The Boss rocks out for charity in the Sandy relief concert movie The Boss rocks out for charity in the Sandy relief concert movie “12-12-12.”
Credit: Robert Caplin

’12-12-12′
Director: Amir Bar-Lev
Genre: Documentary
Rating: R
3 (out of 5) Globes

If ever there was a critics-proof movie, it’s “12-12-12,” the film version of last year’s mega-concert to raise money for Hurricane Sandy relief. Truly only a jerk would hurl negativity at a film whose entire box office is going to relief funds. But how about some mild skepticism? Or perhaps pointing out that the only thing making it required viewing is its intense generosity?

Now, now, no film that opens with Bruce Springsteen and ends with Paul McCartney reuniting what he can of Nirvana is inessential. Whittling down the show’s six hours to less than two, it aims to recapture the power of the night — or maybe even do it slightly better, given the inclusion of actual hurricane footage and the occasional cutaway to rampaged Red Hook, where denizens watch the show at a recently reopened bar.

But it doesn’t capture the feeling, and it mostly feels perfunctory. But how could it not? The concert was a had-to-be-there affair — not live at Madison Square Garden, per se, but in front of a TV or staring at a livestream on your laptop while tweeting about Quentin Tarantino’s Kangol hat. The film offers a backstage pass, some of it useful: Speaking of Tarantino, he’s shown stopping Jesse Jackson in the hall and — being Quentin — naturally telling him, “I loved you in ‘Wattstax!’”

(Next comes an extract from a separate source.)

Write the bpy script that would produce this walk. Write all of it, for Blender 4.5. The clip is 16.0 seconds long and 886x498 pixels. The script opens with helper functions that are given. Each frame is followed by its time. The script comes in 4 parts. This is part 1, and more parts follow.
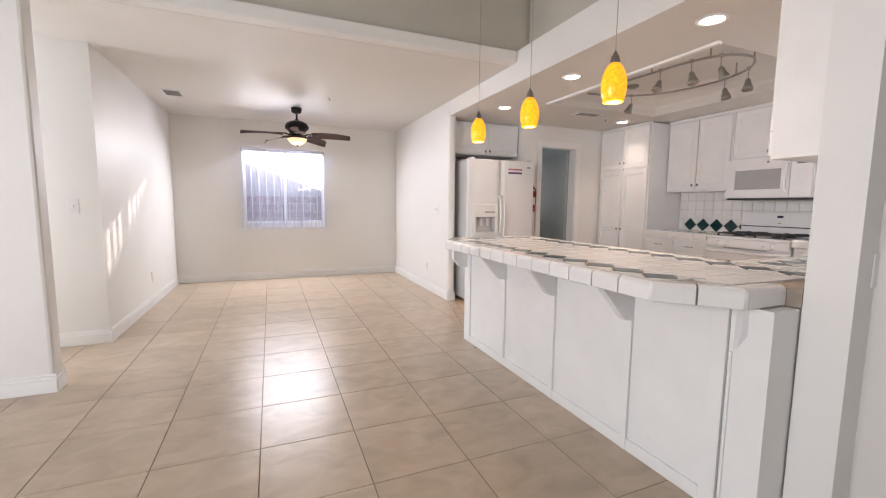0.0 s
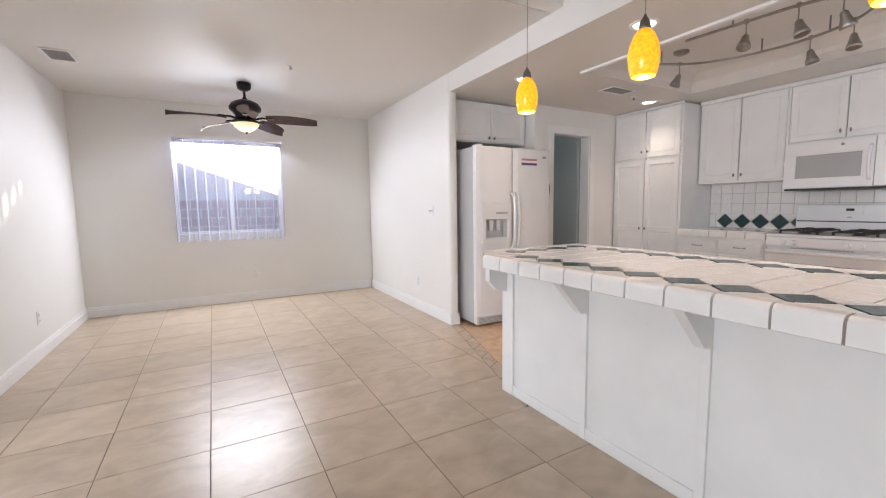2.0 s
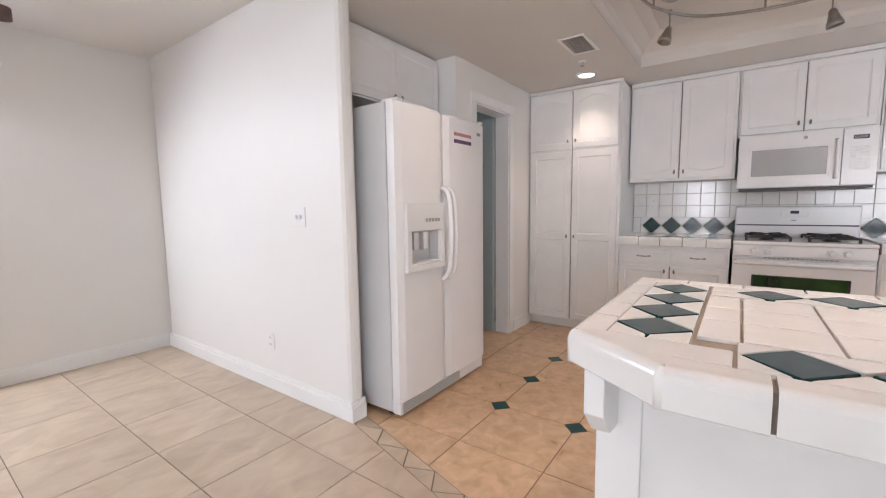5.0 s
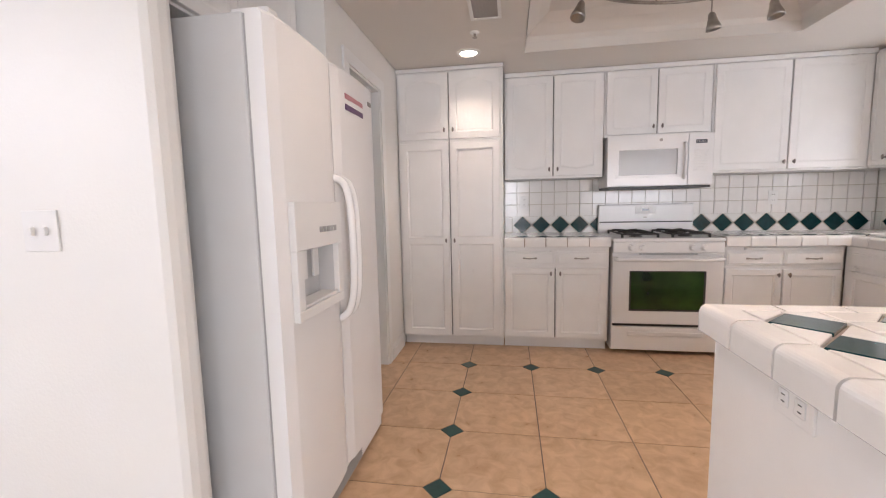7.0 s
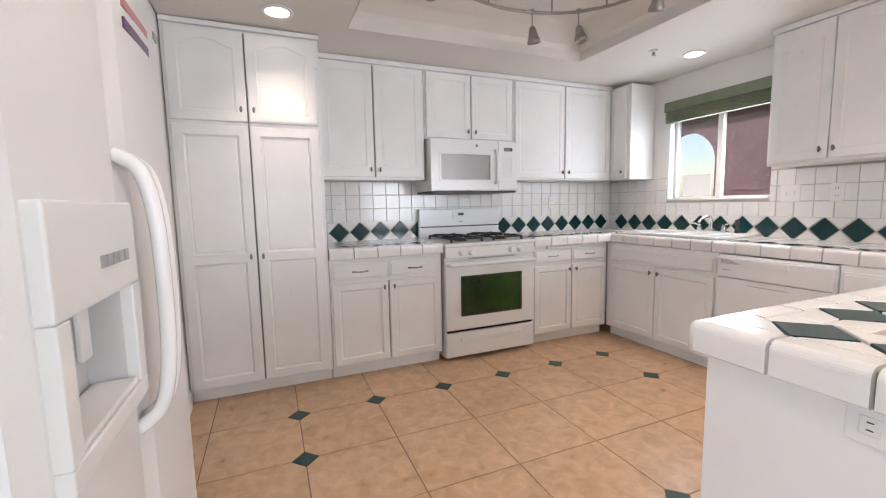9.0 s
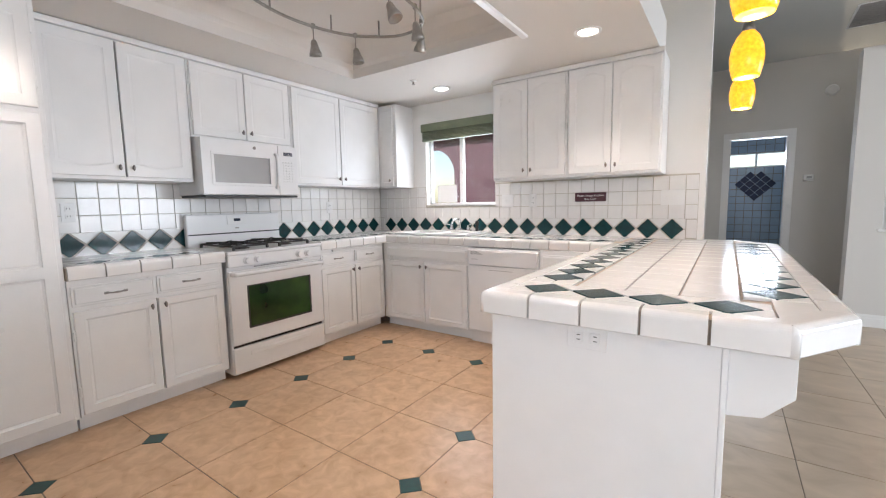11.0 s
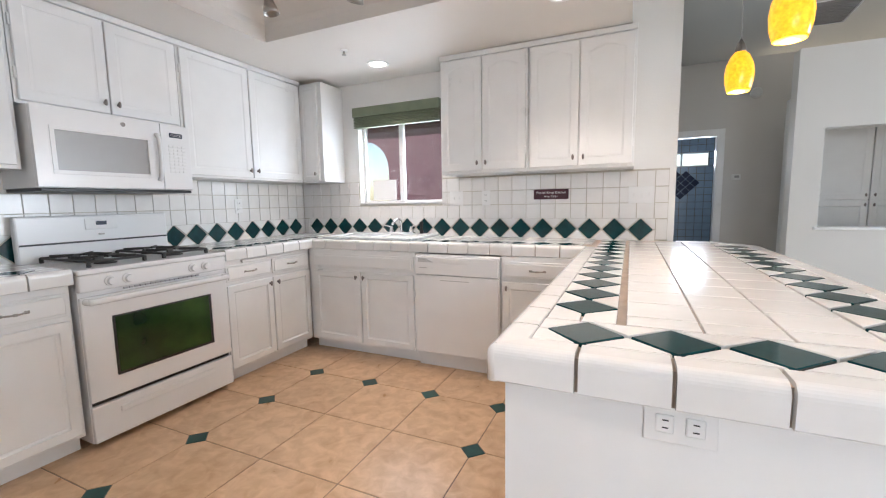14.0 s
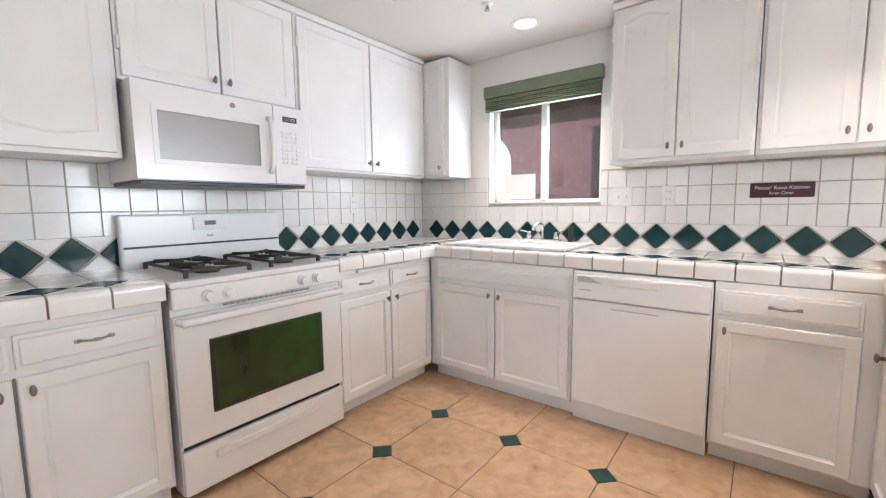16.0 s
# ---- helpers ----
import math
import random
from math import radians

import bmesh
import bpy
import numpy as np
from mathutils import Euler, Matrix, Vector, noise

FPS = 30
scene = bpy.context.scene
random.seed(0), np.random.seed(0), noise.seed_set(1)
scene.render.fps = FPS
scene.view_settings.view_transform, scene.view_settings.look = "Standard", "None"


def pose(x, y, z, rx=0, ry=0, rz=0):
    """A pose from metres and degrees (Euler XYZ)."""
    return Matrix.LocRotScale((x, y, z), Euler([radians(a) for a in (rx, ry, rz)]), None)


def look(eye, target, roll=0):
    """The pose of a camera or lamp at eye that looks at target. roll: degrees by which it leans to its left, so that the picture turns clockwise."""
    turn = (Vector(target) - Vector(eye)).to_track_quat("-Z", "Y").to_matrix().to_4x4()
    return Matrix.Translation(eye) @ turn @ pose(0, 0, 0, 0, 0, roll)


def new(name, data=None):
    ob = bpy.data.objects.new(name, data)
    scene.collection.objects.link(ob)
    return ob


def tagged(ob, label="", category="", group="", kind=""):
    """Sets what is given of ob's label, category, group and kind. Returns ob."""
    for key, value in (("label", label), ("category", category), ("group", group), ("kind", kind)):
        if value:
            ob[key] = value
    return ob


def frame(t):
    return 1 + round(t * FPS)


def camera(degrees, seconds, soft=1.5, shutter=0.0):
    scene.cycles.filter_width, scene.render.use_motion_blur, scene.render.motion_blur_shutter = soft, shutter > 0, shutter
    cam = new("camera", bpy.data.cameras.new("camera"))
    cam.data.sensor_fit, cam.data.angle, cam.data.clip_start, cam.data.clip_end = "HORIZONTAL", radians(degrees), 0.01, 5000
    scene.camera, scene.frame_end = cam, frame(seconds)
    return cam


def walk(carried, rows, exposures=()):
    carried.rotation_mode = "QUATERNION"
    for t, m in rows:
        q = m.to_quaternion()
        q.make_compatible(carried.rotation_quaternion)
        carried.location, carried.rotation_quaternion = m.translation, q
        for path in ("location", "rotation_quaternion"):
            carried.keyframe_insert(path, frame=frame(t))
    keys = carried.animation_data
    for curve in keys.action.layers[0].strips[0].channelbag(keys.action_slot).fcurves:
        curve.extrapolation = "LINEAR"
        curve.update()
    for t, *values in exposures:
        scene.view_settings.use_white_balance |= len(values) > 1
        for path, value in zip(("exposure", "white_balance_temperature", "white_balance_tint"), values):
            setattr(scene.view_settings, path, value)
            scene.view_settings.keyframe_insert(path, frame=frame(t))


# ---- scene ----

Thing is, “Wattstax” — a 1973 soul music showcase commemorating another landmark event, the 1965 Watts riots — is the dynamic film this isn’t, one that bristles over with powerhouse performances and righteous anger. “Wattstax” has at-his-peak Isaac Hayes and cutaways to Richard Pryor; “12-12-12” has Roger Waters shuffling through his millionth iteration of “Another Brick in the Wall (Part 2)” and lots of McCartney hanging in his green room. (It also features plenty of topical lyric changes, some of which — e.g., The Who substituting “New York wasteland” for “teenage wasteland” in “Baba O’Riley” — must have seemed less questionable at the time.)

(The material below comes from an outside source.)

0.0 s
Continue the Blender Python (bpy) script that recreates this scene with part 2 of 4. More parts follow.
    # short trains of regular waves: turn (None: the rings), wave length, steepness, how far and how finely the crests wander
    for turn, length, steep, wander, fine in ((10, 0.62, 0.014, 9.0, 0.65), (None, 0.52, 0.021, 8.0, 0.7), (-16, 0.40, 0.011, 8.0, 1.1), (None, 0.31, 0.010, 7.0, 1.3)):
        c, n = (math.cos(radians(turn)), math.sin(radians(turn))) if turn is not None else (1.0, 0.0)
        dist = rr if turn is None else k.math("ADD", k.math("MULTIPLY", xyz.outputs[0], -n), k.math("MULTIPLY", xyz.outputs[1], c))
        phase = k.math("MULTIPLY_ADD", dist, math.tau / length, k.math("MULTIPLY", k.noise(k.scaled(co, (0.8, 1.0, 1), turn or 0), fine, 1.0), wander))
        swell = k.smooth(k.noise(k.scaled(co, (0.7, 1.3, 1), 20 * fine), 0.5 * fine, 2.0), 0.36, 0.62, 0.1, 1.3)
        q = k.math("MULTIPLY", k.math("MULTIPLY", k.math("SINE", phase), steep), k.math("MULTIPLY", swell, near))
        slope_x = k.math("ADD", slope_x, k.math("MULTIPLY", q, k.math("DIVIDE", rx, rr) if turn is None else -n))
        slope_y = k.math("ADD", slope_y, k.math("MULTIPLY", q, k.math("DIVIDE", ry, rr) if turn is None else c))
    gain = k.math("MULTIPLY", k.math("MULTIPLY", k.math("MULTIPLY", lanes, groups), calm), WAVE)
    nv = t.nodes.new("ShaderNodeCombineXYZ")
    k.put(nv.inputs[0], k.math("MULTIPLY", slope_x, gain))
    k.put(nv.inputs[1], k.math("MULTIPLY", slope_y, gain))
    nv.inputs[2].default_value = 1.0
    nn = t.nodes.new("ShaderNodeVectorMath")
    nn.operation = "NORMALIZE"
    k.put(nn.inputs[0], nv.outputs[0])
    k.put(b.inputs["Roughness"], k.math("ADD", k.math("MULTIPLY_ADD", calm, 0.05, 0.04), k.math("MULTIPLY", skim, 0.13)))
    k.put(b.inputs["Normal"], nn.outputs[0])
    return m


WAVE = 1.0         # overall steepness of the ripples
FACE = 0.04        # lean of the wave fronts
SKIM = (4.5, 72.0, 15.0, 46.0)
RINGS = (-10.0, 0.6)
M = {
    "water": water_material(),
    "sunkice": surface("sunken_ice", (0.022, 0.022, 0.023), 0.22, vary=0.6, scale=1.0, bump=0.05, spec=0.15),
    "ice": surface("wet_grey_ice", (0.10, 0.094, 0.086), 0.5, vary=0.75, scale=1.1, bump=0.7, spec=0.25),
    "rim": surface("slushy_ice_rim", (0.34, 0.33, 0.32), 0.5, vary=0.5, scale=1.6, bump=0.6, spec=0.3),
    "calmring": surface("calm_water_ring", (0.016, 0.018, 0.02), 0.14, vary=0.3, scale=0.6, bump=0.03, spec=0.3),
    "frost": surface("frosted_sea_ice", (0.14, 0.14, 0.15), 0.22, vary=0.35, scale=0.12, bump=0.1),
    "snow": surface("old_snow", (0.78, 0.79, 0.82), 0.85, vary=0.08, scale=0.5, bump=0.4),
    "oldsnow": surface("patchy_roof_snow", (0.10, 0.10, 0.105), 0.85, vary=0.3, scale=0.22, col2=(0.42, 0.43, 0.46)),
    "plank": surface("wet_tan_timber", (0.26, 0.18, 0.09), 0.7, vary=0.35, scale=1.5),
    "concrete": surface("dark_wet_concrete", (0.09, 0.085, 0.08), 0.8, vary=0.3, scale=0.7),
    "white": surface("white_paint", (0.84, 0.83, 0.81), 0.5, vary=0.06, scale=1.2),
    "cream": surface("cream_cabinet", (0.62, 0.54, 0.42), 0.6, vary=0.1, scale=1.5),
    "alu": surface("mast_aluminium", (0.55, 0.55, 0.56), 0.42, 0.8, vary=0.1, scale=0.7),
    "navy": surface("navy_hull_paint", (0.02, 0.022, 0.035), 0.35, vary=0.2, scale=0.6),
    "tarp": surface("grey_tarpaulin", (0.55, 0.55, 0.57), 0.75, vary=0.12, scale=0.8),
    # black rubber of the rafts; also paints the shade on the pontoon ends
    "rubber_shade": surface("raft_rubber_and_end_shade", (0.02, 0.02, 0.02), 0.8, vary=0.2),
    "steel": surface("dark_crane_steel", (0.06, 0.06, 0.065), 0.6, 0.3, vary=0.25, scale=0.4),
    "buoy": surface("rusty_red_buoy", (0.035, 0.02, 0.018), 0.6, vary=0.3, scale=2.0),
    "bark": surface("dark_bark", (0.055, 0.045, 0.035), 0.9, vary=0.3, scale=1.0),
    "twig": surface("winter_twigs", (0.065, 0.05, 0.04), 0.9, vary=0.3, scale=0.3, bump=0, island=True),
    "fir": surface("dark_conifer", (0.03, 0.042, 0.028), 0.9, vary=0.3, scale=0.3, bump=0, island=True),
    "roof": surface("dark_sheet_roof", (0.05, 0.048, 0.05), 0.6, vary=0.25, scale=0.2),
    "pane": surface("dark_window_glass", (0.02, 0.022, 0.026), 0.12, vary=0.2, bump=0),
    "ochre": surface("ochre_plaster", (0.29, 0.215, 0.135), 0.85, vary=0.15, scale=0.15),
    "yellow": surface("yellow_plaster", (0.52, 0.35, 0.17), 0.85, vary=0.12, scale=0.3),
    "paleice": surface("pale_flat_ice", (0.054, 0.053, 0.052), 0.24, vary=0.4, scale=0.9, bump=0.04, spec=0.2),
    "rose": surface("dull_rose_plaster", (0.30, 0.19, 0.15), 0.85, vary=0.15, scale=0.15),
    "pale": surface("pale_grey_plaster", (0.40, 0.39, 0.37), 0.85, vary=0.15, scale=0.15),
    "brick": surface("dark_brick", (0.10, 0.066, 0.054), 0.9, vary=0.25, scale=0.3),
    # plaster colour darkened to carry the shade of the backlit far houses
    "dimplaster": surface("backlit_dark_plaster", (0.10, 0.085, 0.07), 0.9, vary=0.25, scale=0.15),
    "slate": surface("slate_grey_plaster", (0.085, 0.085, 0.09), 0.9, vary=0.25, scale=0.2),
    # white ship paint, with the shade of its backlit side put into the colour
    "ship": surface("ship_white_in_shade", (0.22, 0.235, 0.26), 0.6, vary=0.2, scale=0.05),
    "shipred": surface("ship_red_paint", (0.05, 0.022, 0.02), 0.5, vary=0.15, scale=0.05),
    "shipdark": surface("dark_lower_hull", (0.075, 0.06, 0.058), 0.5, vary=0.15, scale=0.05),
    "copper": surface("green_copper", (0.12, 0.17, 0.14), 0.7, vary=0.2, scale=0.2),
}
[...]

Of course, “12-12-12” is still moving, tuneful and even joyful. On one hand, it features too much of the only marginally interesting set-up and a stretch involving a catastrophic server malfunction that cut off a large part of its fundraising at the peak of the night. On the other, it may go down in history as the film where a rarely goofier Jesse Jackson giggles like a schoolgirl. As a movie it’s slightly better than it had to be, considering it’s a work of charity, and that’s good enough.